When the New Year arrives, the tradition is to eat twelve grapes synchronized exactly with the twelve dongs of the church bells. Turns out it’s a lot harder than it sounds and is very funny to take part in! They say you’ll be blessed with good luck the following year.
Taking a step back, we begin the night by exploring the equivalent of Barcelona’s time square where they have a midnight-dropping ball and all. We then venture to a festive tapas place called Paco Meralgo, where they turn the atmosphere into a bit of party come midnight handing out 12 grapes along with a goody bag of silly toys.
We begin the evening that is to end the year with a dinner at our Airbnb complete with prosciutto, cheese, bread, and wine. The perfect and simple Italian dinner. But before it gets too late, we head out to the center of town to the Piazza San Carlo.
There is live music on a large stage at one end of the piazza. There are people selling silly, light-up, new years themed hats. A couple of the bars around the piazza are open, but much too crowded to consider entering. Groups of people are sending up flying lanterns. The music shifts from folk to pop to opera and back again. The crowd continues to file into the piazza.
As the midnight hour draws near, people start pulling out their plastic cups and bottles of champagne. Others prepare their sparklers and fireworks.
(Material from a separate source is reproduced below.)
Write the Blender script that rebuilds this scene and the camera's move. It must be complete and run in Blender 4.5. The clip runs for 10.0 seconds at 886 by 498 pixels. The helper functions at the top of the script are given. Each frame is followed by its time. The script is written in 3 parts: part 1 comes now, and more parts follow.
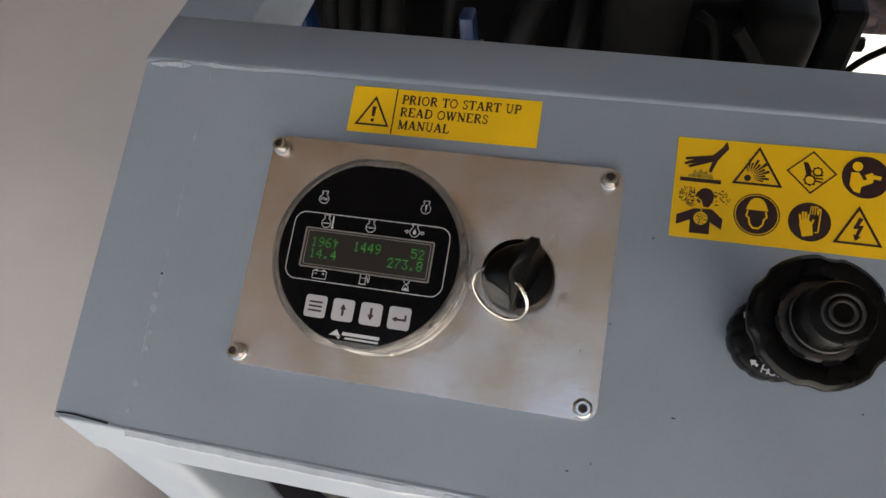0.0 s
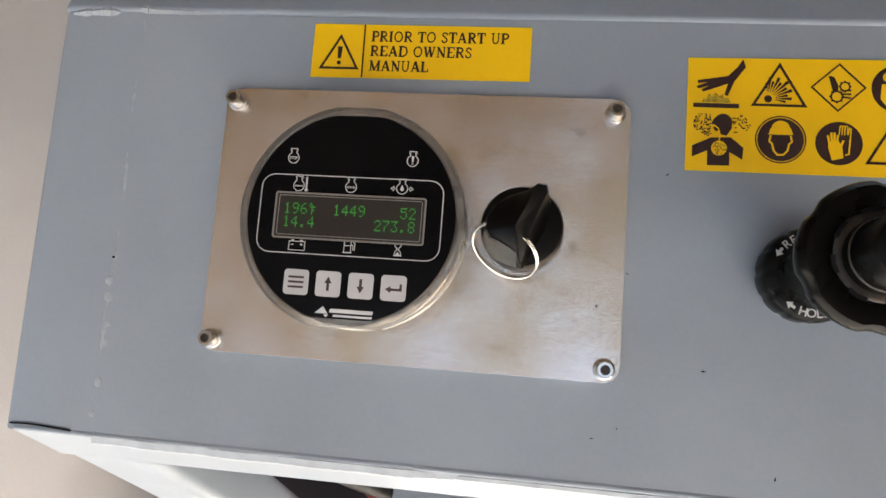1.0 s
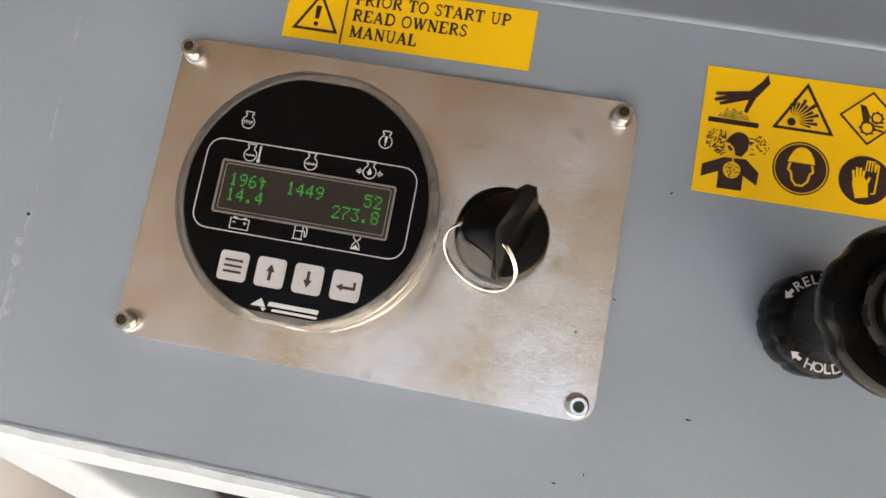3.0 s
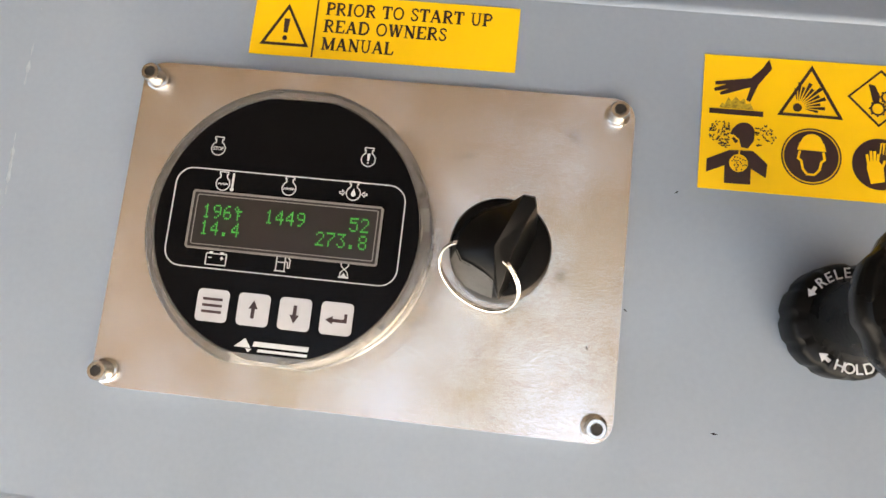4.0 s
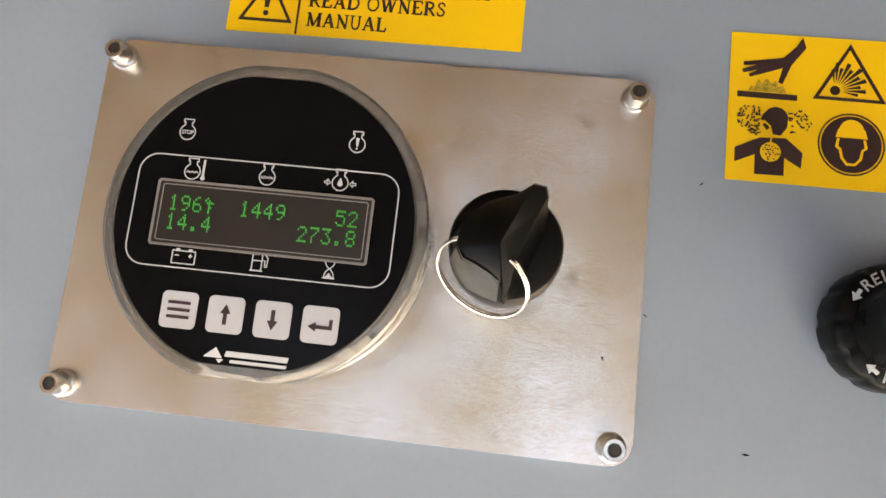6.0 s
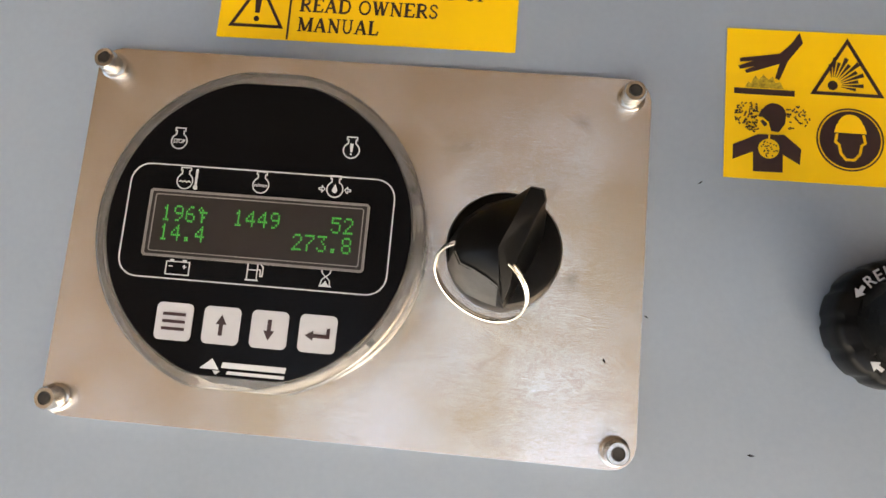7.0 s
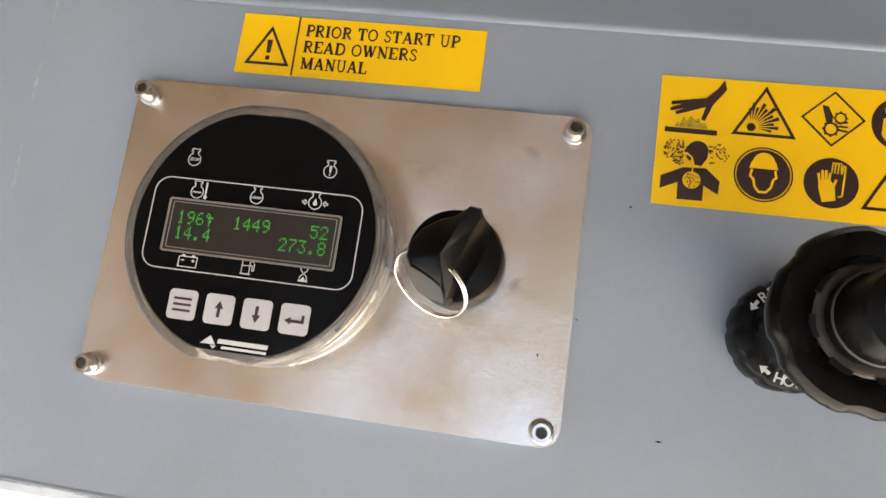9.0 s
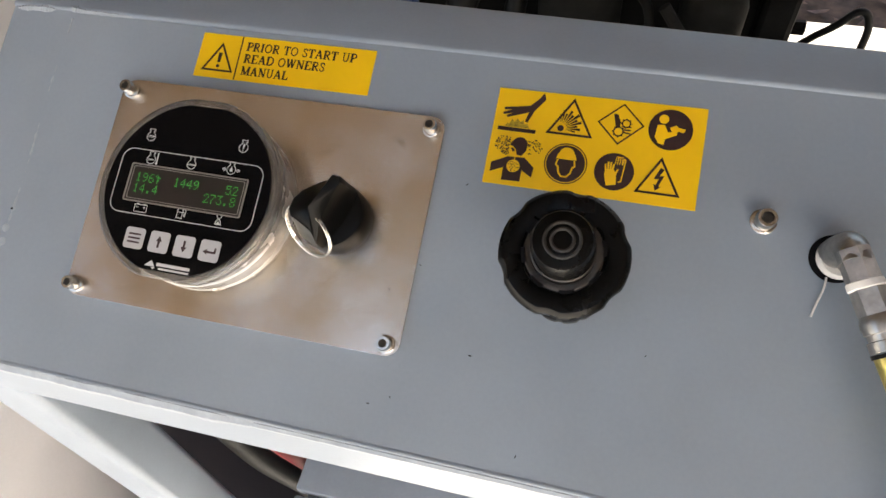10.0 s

And others just keep watch of the time as if the entire crowd isn’t about to countdown from 10.
The part of this scene that we weren’t quite prepared for was the shock waves sent through the piazza from the fireworks. It is almost as if bombs are going off all around us. It might seem safer if the fireworks weren’t being thrown into the air haphazardly by crowd members, but as a result, there is almost a chaos that breaks out at midnight. Fireworks, sparklers, and music all combine for a crazy finish to New Years.